Senza senso di ribellione o accusa, contrasta quella che è la natura cinematografica post-videogames e pre-holograms mostrando la storia di un’anima.

 Martone era intenzionato a intitolare così questo spaccato dell’interiorità di Giacomo Leopardi che dalla sua vita prende spunto, conscio del fatto che egli abbia vissuto più dentro che fuori di sé. Lucido nell’aver capito che dietro le sue esperienze, il poeta di Recanati sia riuscito a passarci tutto sugli esseri umani.

 Perciò questa trasposizione cinematografica è tremendamente attuale. Soprattutto per un giovane che tanto quanto il protagonista, si confronta spesso con il vuoto, la noia, l’egoismo e il narcisismo di un mondo che pretende, si prende sul serio, è egoista e a conti fatti non è niente.

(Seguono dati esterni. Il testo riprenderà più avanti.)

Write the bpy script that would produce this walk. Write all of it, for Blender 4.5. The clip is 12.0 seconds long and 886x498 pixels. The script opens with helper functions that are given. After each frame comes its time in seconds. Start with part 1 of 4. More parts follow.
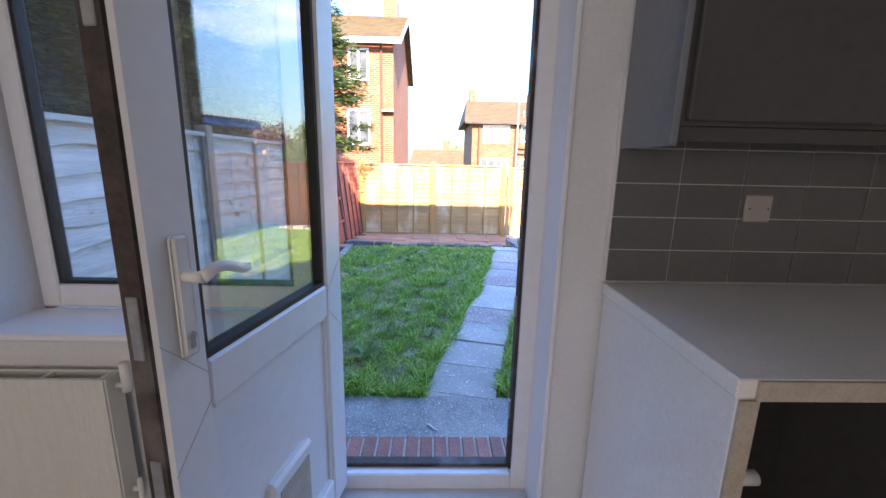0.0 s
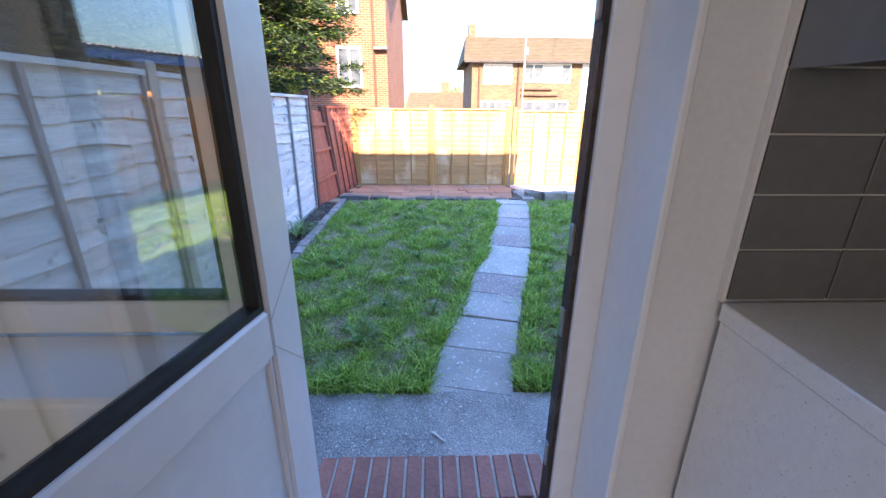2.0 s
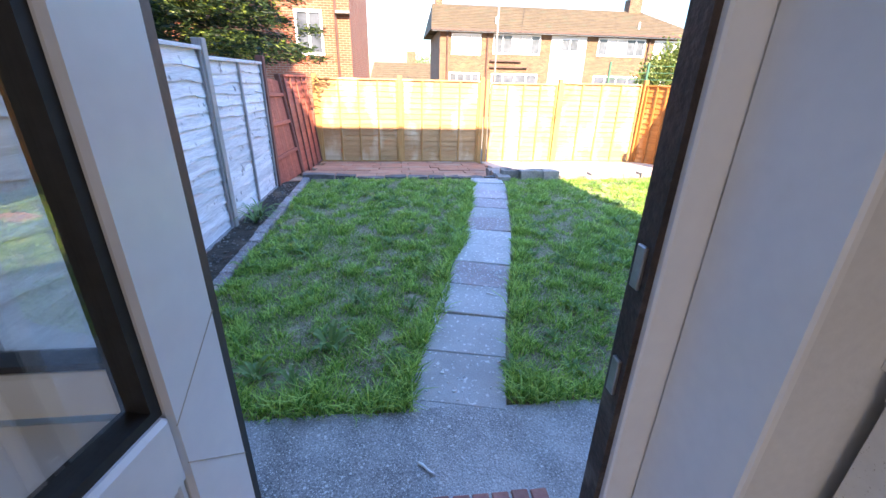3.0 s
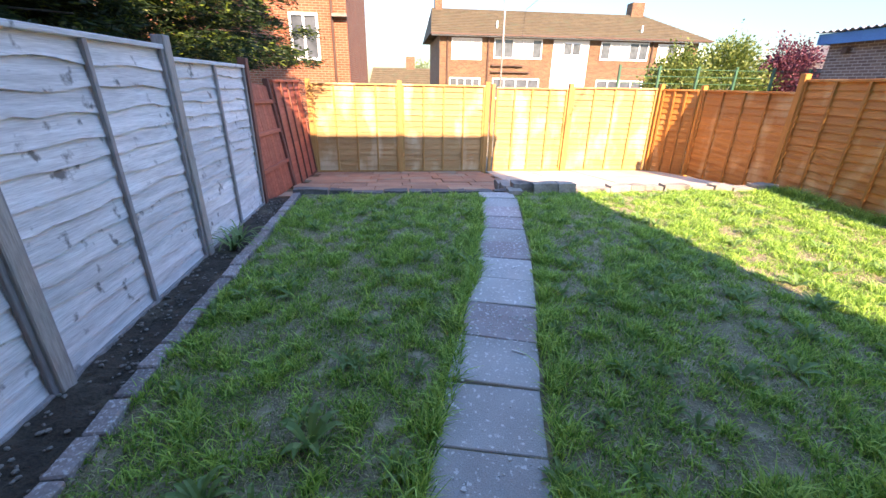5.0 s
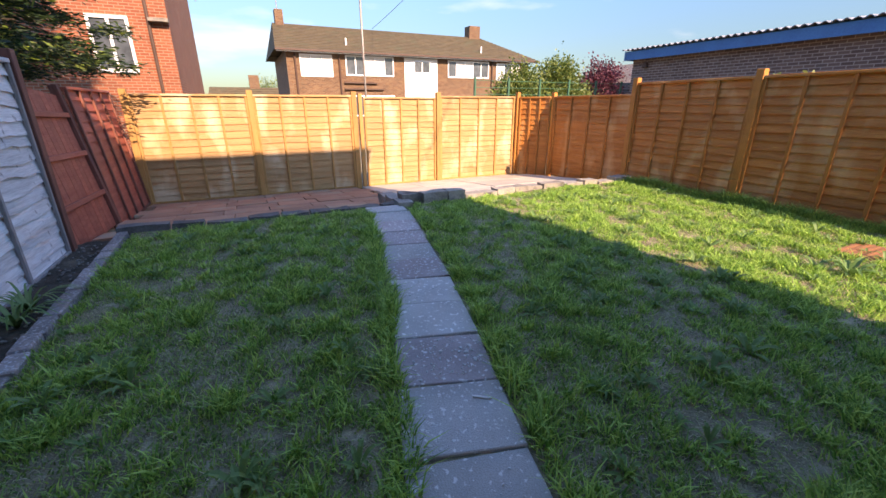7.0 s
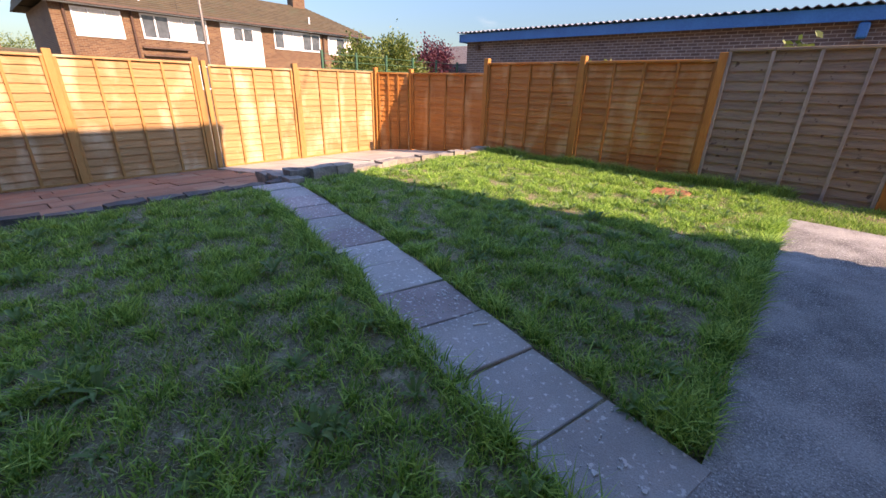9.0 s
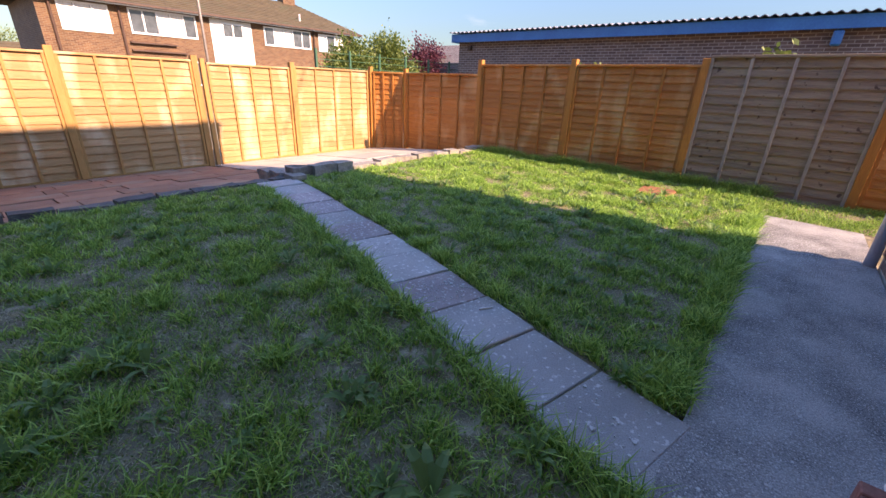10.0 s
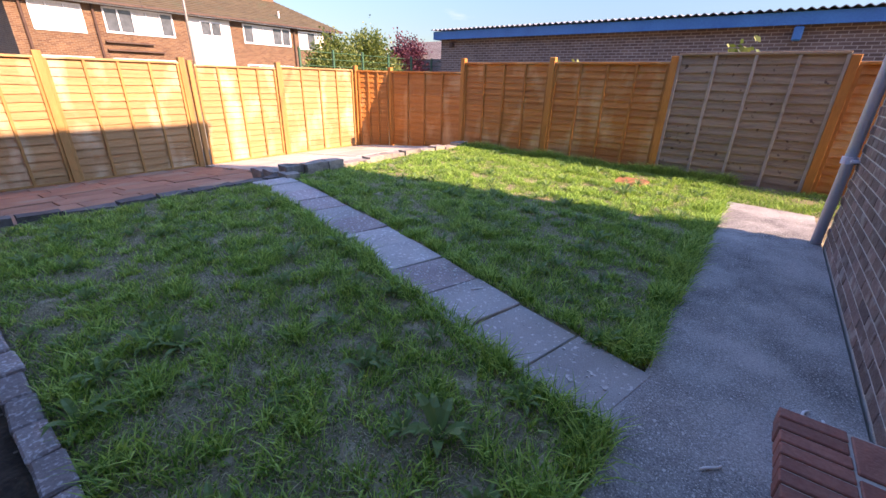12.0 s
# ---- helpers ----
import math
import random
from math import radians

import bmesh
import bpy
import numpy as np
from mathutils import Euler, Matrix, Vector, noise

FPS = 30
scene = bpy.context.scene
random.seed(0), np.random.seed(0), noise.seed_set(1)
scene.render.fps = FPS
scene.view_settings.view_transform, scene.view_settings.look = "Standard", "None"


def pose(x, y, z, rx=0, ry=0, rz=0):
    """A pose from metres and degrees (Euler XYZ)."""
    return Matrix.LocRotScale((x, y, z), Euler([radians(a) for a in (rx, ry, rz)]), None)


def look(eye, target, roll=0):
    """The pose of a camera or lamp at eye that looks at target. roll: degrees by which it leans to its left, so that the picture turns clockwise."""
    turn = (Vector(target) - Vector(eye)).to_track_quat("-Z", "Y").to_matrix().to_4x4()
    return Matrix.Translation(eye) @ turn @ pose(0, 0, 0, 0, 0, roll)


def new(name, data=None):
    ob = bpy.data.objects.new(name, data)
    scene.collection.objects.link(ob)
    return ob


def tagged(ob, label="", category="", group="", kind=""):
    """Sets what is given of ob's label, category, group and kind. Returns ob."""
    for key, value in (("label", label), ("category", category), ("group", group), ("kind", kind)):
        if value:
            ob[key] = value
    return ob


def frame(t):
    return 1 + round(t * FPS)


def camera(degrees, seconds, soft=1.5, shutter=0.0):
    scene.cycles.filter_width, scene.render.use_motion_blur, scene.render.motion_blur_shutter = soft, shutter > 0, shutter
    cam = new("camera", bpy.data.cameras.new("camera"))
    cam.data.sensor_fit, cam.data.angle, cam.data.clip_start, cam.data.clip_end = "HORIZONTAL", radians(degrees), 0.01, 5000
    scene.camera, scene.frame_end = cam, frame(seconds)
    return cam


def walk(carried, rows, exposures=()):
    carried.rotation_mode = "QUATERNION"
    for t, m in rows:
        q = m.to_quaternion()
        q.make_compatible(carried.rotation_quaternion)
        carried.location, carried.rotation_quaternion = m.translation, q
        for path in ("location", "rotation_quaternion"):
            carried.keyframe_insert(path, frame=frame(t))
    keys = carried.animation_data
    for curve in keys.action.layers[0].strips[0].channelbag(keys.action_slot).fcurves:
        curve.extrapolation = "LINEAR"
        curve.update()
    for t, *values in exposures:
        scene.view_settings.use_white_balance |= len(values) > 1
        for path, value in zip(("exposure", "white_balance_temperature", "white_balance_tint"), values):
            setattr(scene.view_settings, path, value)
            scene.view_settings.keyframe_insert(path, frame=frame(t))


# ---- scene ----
cam = camera(95.3, 12.0)
METRES, EYE, TILT, LEAN, TURN = 3.7, 1.5, 0.0, 0.0, -1.5
ROWS = [
    (0.0, 0.0, 0.0, 0.0, 0.26, -12.16, -1.18),
    (0.5, -0.0069, 0.0235, -0.0024, -1.06, -12.63, -1.24),
    (1.0, -0.0099, 0.0584, -0.0049, -0.92, -13.58, -1.09),
    (1.5, -0.0088, 0.1091, -0.0031, -0.21, -16.44, -0.49),
    (2.0, -0.008, 0.1513, -0.0027, -0.01, -19.54, -0.38),
    (2.5, -0.0126, 0.1946, -0.0056, -2.02, -21.77, -0.83),
    (3.0, -0.026, 0.2473, -0.0083, -4.45, -22.95, -1.23),
    (5.0, -0.0336, 0.4321, -0.0126, -4.6, -22.3, -0.95),
    (5.5, -0.0396, 0.4679, -0.0188, -7.3, -20.68, -0.66),
    (6.0, -0.0383, 0.5297, -0.0483, -11.11, -18.63, -0.05),
    (6.5, -0.05, 0.5755, -0.0488, -16.4, -18.34, 0.47),
    (7.0, -0.0734, 0.6031, -0.0686, -23.95, -19.65, 0.11),
    (7.5, -0.1349, 0.6298, -0.0817, -30.89, -20.97, -0.13),
    (9.5, -0.3117, 0.6563, -0.0883, -48.14, -22.18, -1.94),
    (10.0, -0.3415, 0.6412, -0.0786, -47.99, -22.27, -2.18),
    (10.5, -0.3568, 0.6233, -0.0769, -46.96, -22.52, -2.17),
    (11.0, -0.3787, 0.6085, -0.0706, -46.57, -22.79, -1.96),
    (11.5, -0.4002, 0.6047, -0.0655, -47.79, -22.83, -1.65),
    (12.0, -0.4103, 0.6018, -0.0634, -50.42, -22.79, -1.51),
]
EXPOSURES = [(0.0, 3.5, 8700, 26), (3.2, 3.3, 9000, 26), (4.8, 2.85, 10300, 27), (5.5, 2.65, 10500, 28), (6.5, 2.2, 10300, 29), (7.5, 1.95, 10200, 31), (9.5, 2.05, 10200, 35), (12.0, 2.32, 10000, 39)]
walk(cam, [(t, pose(0, 0, EYE, TILT, LEAN, TURN) @ pose(METRES * x, METRES * y, METRES * z, 90 + pitch, roll, yaw)) for t, x, y, z, yaw, pitch, roll in ROWS], EXPOSURES)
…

Lo strabiliante non appartiene a questo genere di pellicole ormai se non nella misura in cui rivendicano l’amore per la settima arte ed i suoi spettatori. E scusatemi, non è poco.

Sebbene il film, come il protagonista, non senta il bisogno di stima, gloria o altre cose simili, le avrà, quanto l’amore che è sempre più esclusivo dei fasti cinematografici del passato.